Research estimates footprint of U.S. economy in water usage
Did you know manufacturing a dollar’s worth of dog food requires the use of approximately 200 gallons of water? Other industrial processes — such as egg production, electricity generation, and many types of farming — are even more costly in water use per dollar. For example, for one dollar’s worth of output from grain farming, approximately 1,400 gallons of water are used.
These totals, calculated by Carnegie Mellon researchers, consider water use in all steps of a production process. In the case of dog food, there is of course the water used in factory where the dog food is the final product. There also is the water required to raise the meat and nurture the grains used as the raw ingredients.
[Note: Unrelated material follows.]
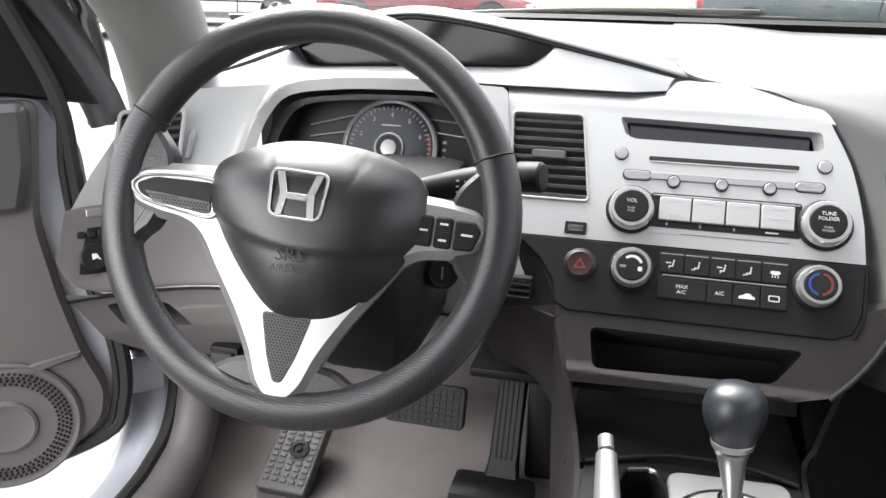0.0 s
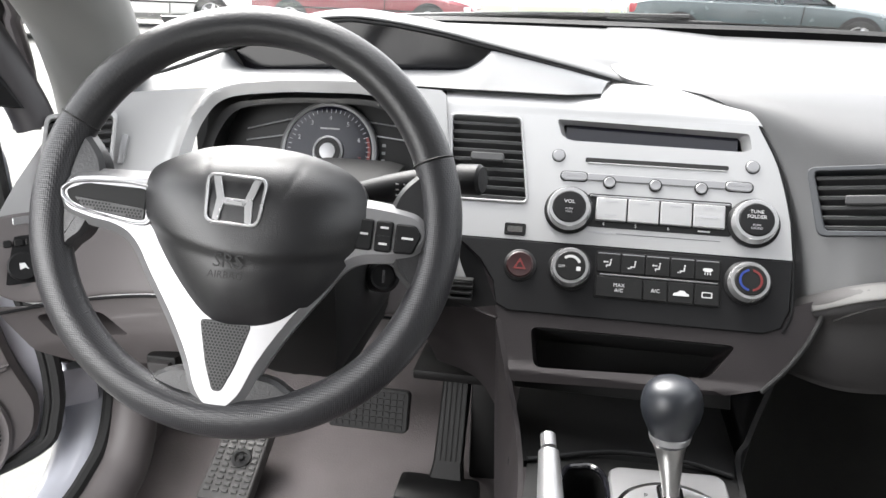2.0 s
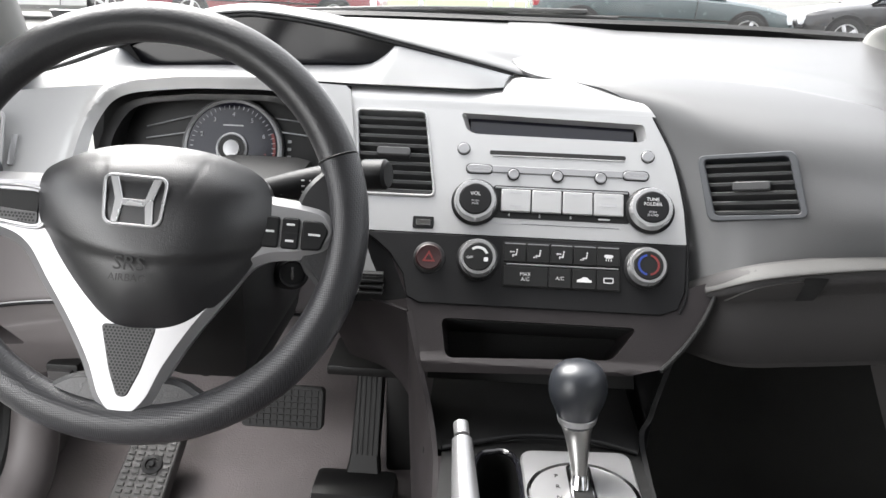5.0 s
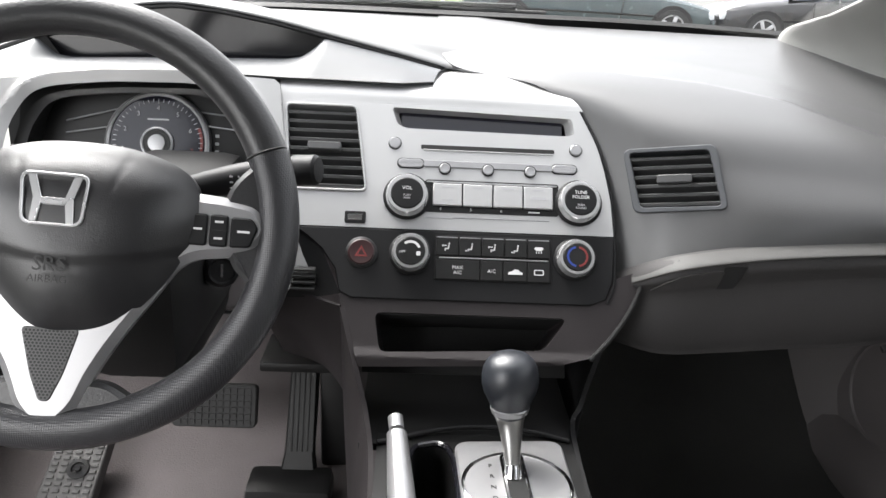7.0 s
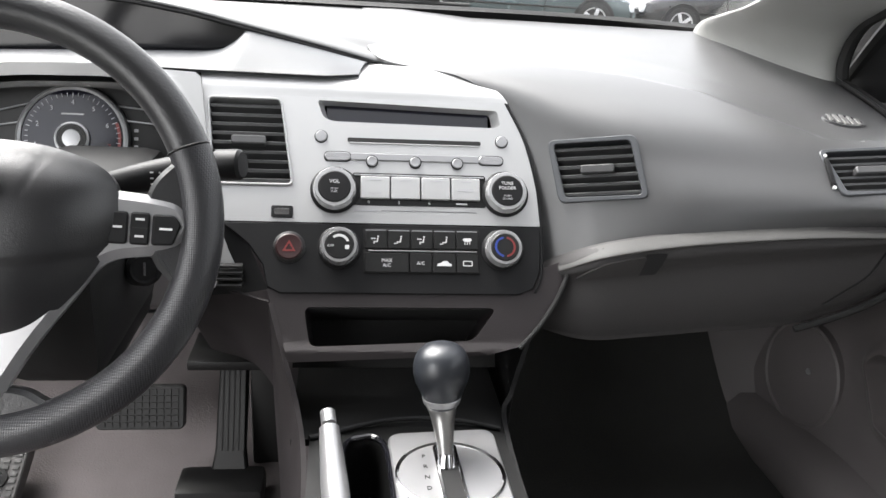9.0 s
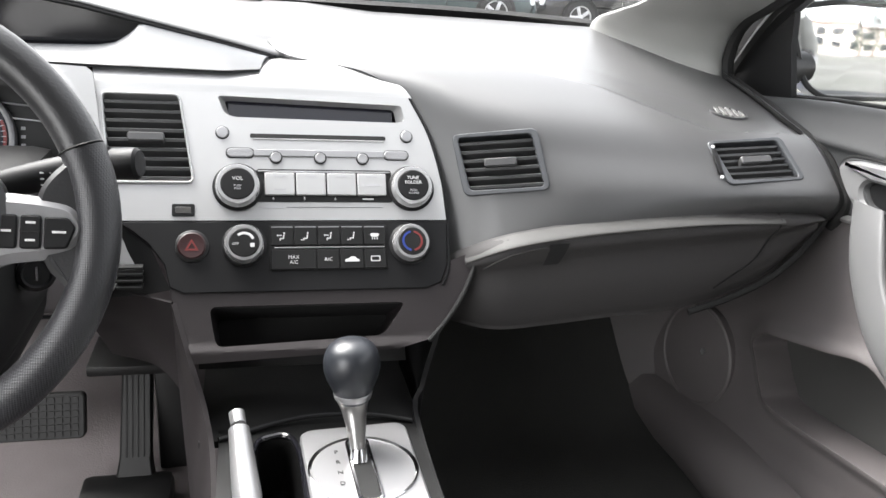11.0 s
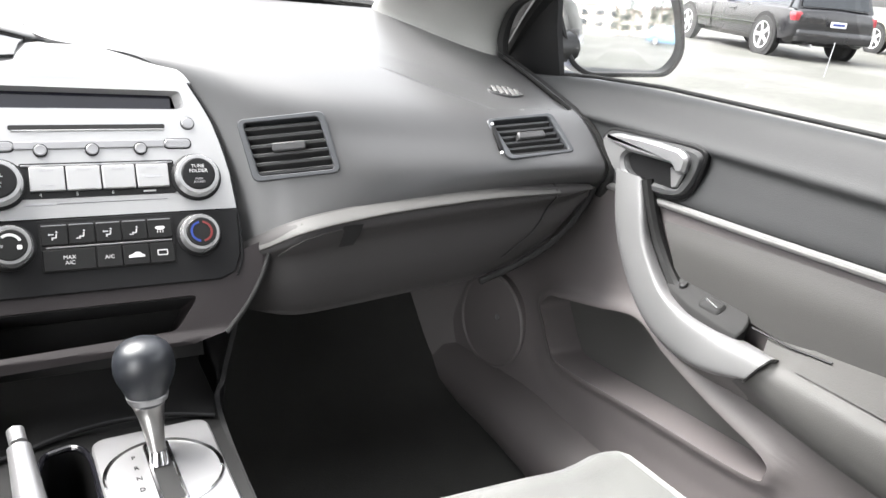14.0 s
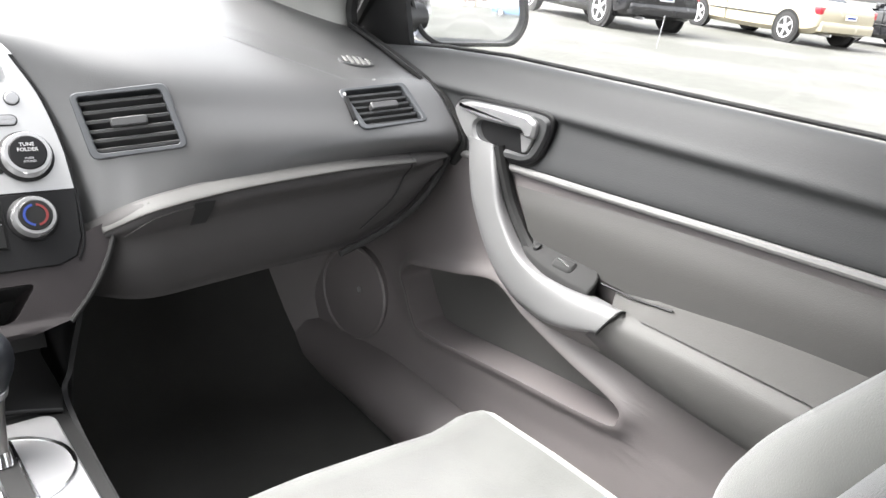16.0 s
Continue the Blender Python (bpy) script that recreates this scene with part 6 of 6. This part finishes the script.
trim = [(-0.084, 0.895), (-0.074, 0.81), (-0.066, 0.74), (-0.080, 0.64), (-0.098, 0.555), (-0.122, 0.49), (-0.112, 0.44), (-0.080, 0.412), (0.02, 0.374), (0.95, 0.36), (0.95, 0.90)]
part("door_trim", slab(softpoly(trim, 0.02), -0.02, 0.012, 0.008, DD), DOORGREY, ddoor, "pinkish grey door trim")
part("upper_trim", slab(softpoly([(-0.050, 0.758), (0.95, 0.775), (0.95, 0.90), (-0.070, 0.895), (-0.066, 0.82)], 0.012), 0.005, 0.030, 0.010, DD), DASH, ddoor, "dark upper trim")
part("trim_ledge", slab(softpoly([(-0.092, 0.556), (-0.015, 0.545), (0.3, 0.55), (0.3, 0.535), (-0.02, 0.531), (-0.088, 0.548)], 0.003), 0.01, 0.018, 0.002, DD), DOORGREY, ddoor)
dsp = part("speaker_grille", lathe([(0.094, 0.008), (0.094, 0.016), (0.090, 0.019), (0.084, 0.0165), (0.04, 0.018), (0.038, 0.021), (0.034, 0.0225), (0.03, 0.021), (0, 0.022)], 64, DD @ Matrix.Translation((0.012, 0.462, 0))), DOORGREY, ddoor, "round grey speaker grille")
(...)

Water is also used in the generation of electricity that powers the factory, and so on.
Carnegie Mellon students Michael Blackhurst and Jordi Sels I Vidal, and professor of civil and environmental engineering Chris Hendrickson, added up the contribution of water use from every economic activity that contributes to the production of dog food, as well as many other industrial processes.
Cobbling together data from disparate sources, such as a water use statistics from the United States Geological Survey and a recent report on water use from the Canadian government, the researchers estimated the total water usage per dollar of economic output for all 427 sectors of the U.S. economy as defined by the Bureau of Economic Analysis.
Before their 2010 paper “Direct and Indirect Water Withdrawals for U.S. Industrial Sectors” was published in Environmental Science & Technology (ES&T), there existed very little data on water use from individual economic sectors. The last comprehensive study of this kind was performed by the U.S. Census Bureau in 1982, so the current work “fills a very important gap,” said University of California at Berkeley professor Arpad Horvath. “They provided a practical piece of research that will be useful for a long time,” he said in a commentary piece also published in ES&T.
Readers should be aware that the study uses national economic data; regional water use data vary widely. However, nationwide figures are useful for informing policy decisions on water.
In future work, Hendrickson and colleagues intend to differentiate different types of water use. For instance, water used for cooling in power generation would be categorized differently from water mixed with other chemicals or used in a chemical reaction.
“We are [currently] trying to make the distinction between renewable water versus non-renewable water that is being taken out of the hydrologic cycle,” Hendrickson said.
Hendrickson is one of the developers of Economic Input-Output Life-Cycle Assessment (EIO-LCA), a method used to estimate the broad impacts of economic activities from greenhouse gas emissions and water use to land use and transportation. Last week he was inducted into the National Academy of Engineering for his contributions in the fields of life-cycle assessment and green design.
The consumption of resources, considered over the life cycle of a single, seemingly simple product, can be enormous, with far-reaching impacts. “Back in the early ’90s, I got interested in green design. We were worried about how to do green computers and green chemical processes. That’s where I started,” Hendrickson explained. Very quickly, he saw that to truly be green in designing products, he needed information on the whole life cycle. “You have got to worry not only about the manufacturing phase, but also the use phase, the disposal phase....”
Twenty years later, Hendrickson is now diagnosing the water-use footprint of the entire U.S. economy.
What shocked Hendrickson the most about his results? It wasn’t that tree nut farming uses more water than melon farming, or that hundreds of gallons of water are consumed in order for Fido or Rover to eat their dinner. Hendrickson takes a more macro view: “My general surprise is just at how much water we use.”